4 Aug 2011

UK ‘will miss growth targets’

As the Government’s financial watchdog warns the UK economy will grow more slowly this year than expected, Channel 4 News looks at the UK’s place in the unhappy global economic picture.

Robert Chote, the chair of the Office for Budget Responsibility (OBR), told The Independent newspaper that there “aren’t many people” expecting the UK’s economy to grow by the 1.7 per cent predicted by the Government in March.

The warning from the independent financial watchdog will put pressure on Chancellor George Osborne, who maintains that his strategy of cutting spending to cut the deficit is the only viable option to get the UK economy growing again.

But gross domestic product (GDP) only grew by 0.2 per cent in the second quarter of 2011, continuing a pattern of sluggish growth and adding to fears that the recovery is stagnating. If the growth forecasts for 2011 are revised down later this year, it would be the fourth time they have had to be cut as 2011 fails to deliver on expectations.

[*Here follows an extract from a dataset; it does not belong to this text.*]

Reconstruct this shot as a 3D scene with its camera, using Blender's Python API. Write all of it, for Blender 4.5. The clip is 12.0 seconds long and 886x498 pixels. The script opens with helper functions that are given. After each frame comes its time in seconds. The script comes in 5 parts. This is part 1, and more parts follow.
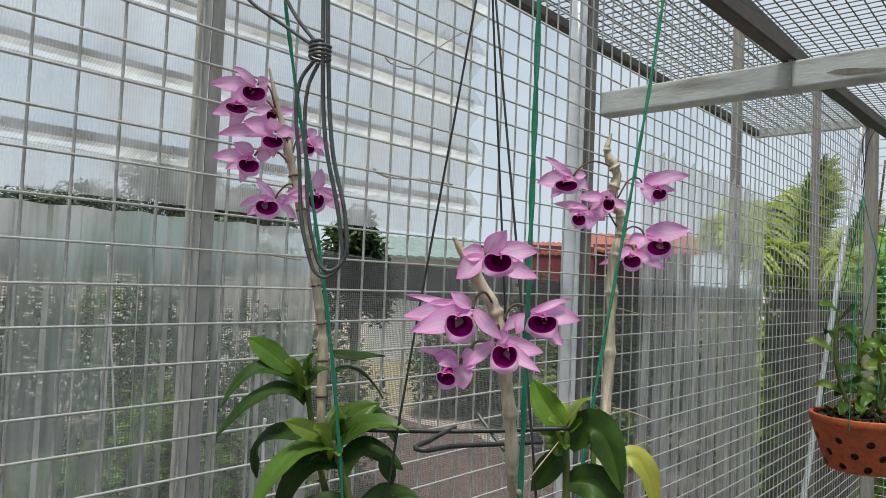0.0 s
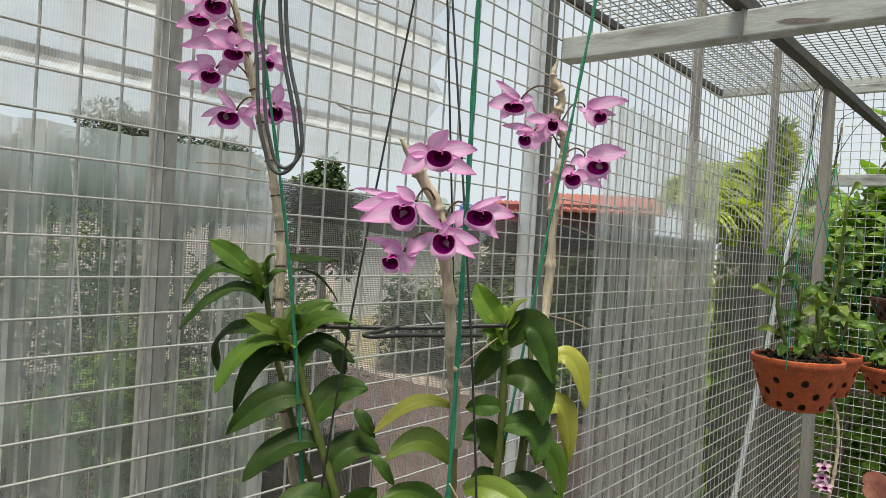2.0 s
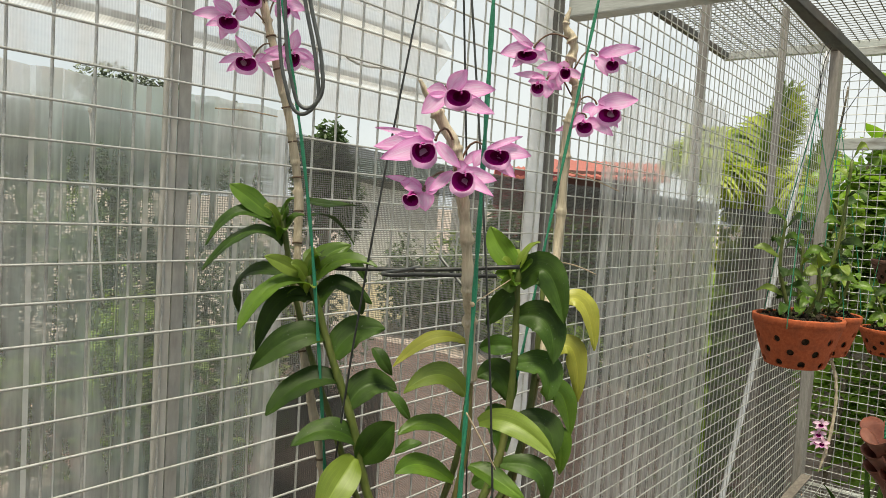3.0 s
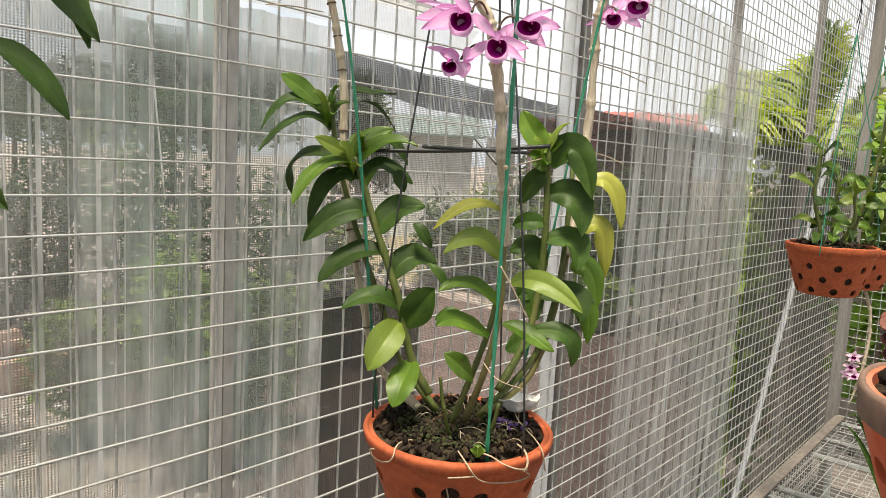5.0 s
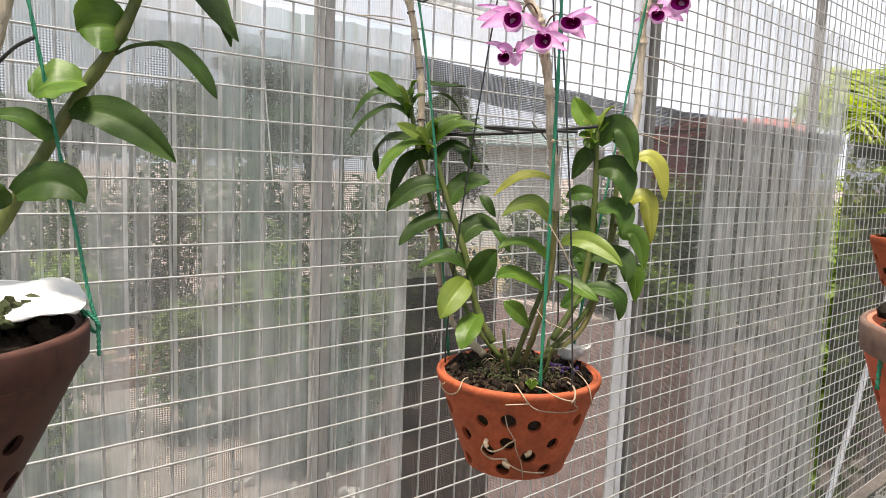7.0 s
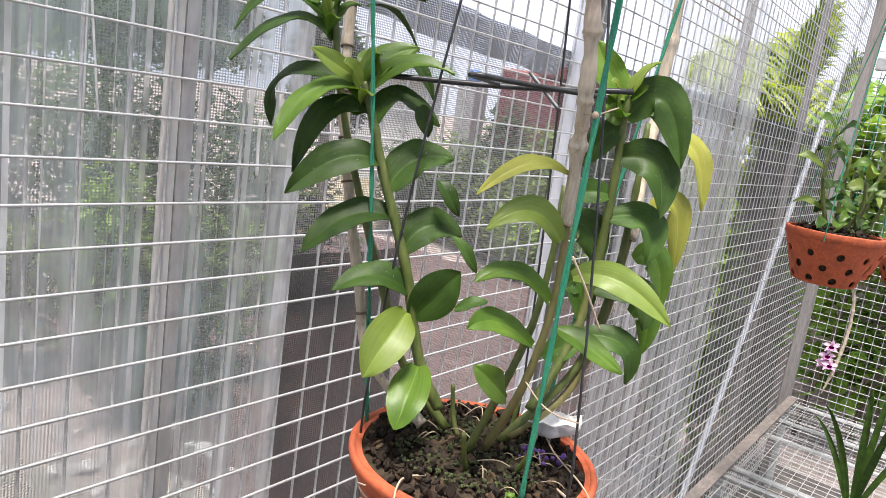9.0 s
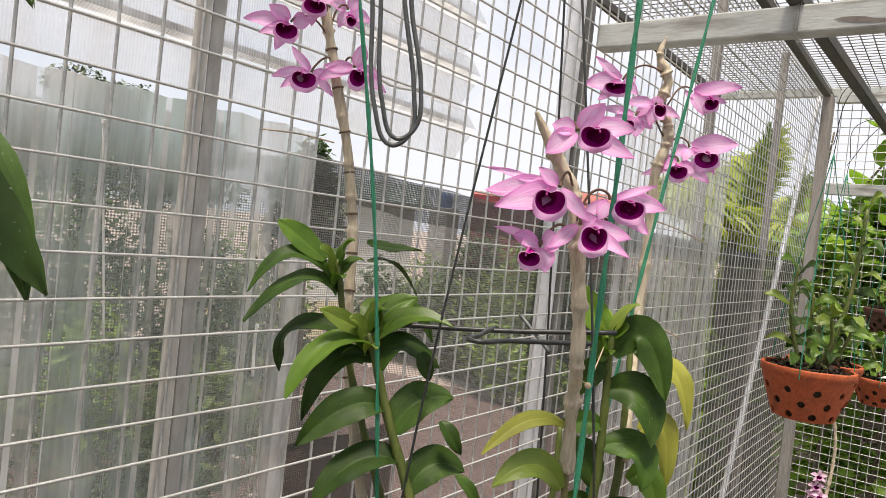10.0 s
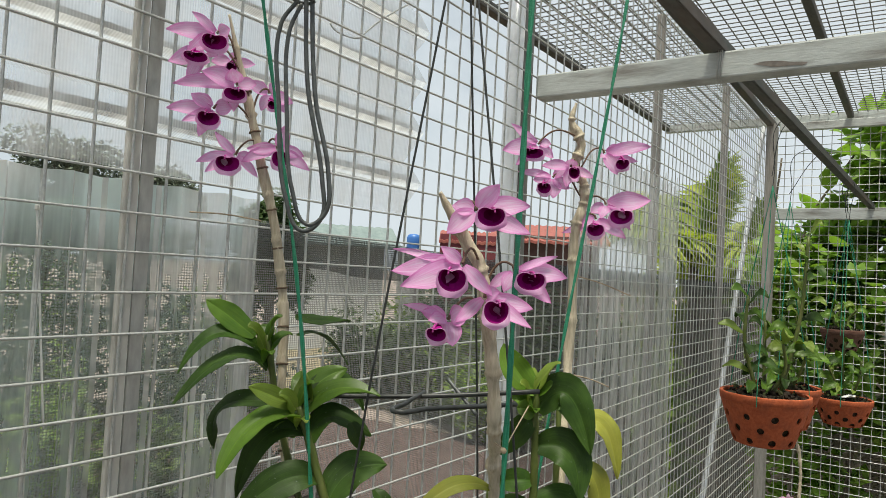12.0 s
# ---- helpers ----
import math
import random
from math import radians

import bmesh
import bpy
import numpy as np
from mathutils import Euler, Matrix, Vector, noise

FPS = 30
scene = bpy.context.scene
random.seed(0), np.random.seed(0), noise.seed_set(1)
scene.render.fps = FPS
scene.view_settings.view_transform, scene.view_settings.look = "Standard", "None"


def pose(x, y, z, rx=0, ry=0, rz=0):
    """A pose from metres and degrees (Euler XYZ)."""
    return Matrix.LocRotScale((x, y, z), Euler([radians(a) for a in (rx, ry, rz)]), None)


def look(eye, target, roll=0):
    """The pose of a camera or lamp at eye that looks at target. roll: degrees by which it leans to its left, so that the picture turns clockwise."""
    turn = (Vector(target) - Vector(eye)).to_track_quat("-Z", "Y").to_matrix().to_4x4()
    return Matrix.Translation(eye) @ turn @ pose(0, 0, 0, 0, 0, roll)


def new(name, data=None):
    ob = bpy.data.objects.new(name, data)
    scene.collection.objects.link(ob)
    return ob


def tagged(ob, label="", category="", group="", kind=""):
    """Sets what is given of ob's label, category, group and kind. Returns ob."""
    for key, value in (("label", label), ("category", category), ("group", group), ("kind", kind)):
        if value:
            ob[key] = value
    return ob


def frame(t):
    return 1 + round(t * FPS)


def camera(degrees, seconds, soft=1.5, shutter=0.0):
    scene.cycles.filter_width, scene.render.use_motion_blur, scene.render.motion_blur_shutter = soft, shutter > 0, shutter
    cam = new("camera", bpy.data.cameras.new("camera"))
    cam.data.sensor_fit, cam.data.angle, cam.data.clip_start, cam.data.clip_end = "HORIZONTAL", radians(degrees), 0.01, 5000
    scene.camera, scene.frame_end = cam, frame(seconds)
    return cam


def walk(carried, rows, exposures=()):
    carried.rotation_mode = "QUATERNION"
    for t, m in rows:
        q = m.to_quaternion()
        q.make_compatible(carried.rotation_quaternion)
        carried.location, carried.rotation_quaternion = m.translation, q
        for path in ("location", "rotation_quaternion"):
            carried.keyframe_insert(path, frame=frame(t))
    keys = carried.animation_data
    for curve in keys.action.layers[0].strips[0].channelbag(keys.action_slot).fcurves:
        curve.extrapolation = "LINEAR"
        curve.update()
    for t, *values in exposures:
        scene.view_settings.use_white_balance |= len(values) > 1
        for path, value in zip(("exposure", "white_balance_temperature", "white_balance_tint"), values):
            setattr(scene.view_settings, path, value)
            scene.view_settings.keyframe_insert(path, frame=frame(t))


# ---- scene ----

Labour seized on the comments, saying Osborne’s strategy was “complacent and out of touch” and warning that borrowing targets could also be affected.

Office for Budget Responsibility chief warns UK economy will miss growth targets (Getty)

But a Treasury spokesman said: “The economy is growing and creating jobs… The difficult decisions the Government has taken to reduce the deficit is essential for sustainable growth.”

Slower growth

The OBR‘s warning came as other bodies downgraded their growth forecasts for the UK after a turbulent few weeks for the global economy, with the eurozone in crisis and the US narrowly escaping default. The Bank of England held UK interest rates at 0.5 per cent today – the 29th month in a row they have been kept at this level.

In another grim economic portent, the FTSE 100 index fell by 2.3 per cent yesterday – its biggest one-day drop since November last year.

The National Institute of Economic and Social Research yesterday dropped its growth prediction from 1.4 per cent to 1.3 per cent, and Vicky Redwood of Capital Economics told Channel 4 News that her firm’s forecast was closer to 1 per cent.

She said: “They have got 1.7 per cent pencilled in – it looks more likely to be 1 per cent, that’s our forecast for this year. Essentially the recovery seems to have slowed and it suggests the UK is not starting from a very good position to withstand any further shocks it gets.”

Recovery has slowed for the UK, economists warn (Getty)

Global economic gloom

But if the UK is in a gloomy economic position, it could certainly be worse, economists told Channel 4 News. While growth is not exactly buoyant, the markets – for now – appear to have faith in the Chancellor’s plan, and so does the International Monetary Fund (IMF). This means the country is unlikely to face the kind of economic panic that has recently gripped Greece and then Italy.

This market confidence means the cost of borrowing for the UK Government remains low, while countries like Italy have seen 10-year bond yields leap above 6 per cent.

It’s not what we do that’s terribly important but it’s what the rest of the world does. Professor Mike Wickens

Ms Redwood said: “I think while both the debt and deficit problems in the UK are certainly nothing to be complacent about, because the Government has got a credible plan for dealing with the deficit, the markets have faith for the moment. At least that’s some source of comfort.

“But the measures that take place to reduce the deficit will affect the economy and the recovery will be sluggish for some time.”

Douglas McWilliams, chief executive of the Centre for Economics and Business Research (CEBR) put it more strongly.

“I think Italy is bound to default but I don’t think we are. In the end the commercial decision is: are you going to get your money back? In the UK, yes you will. But from Italy, no you won’t.”

However, now is not the time to be smug about the UK’s relatively stronger position, a consultant to the International Monetary Fund (IMF) told Channel 4 News.

Professor Mike Wickens said: “I think two things are important for the UK. One is, the US is clearly in a very difficult position. The other is the uncertainty caused by the European financial crisis.

“It’s not what we do that’s terribly important but it’s what the rest of the world does. When the UK comes out of recession it’s often when the rest of the world comes out of recession. Right now the rest of the world is struggling.

“There is always far too much emphasis on domestic policy and not enough realisation of the impact of the rest of the world.”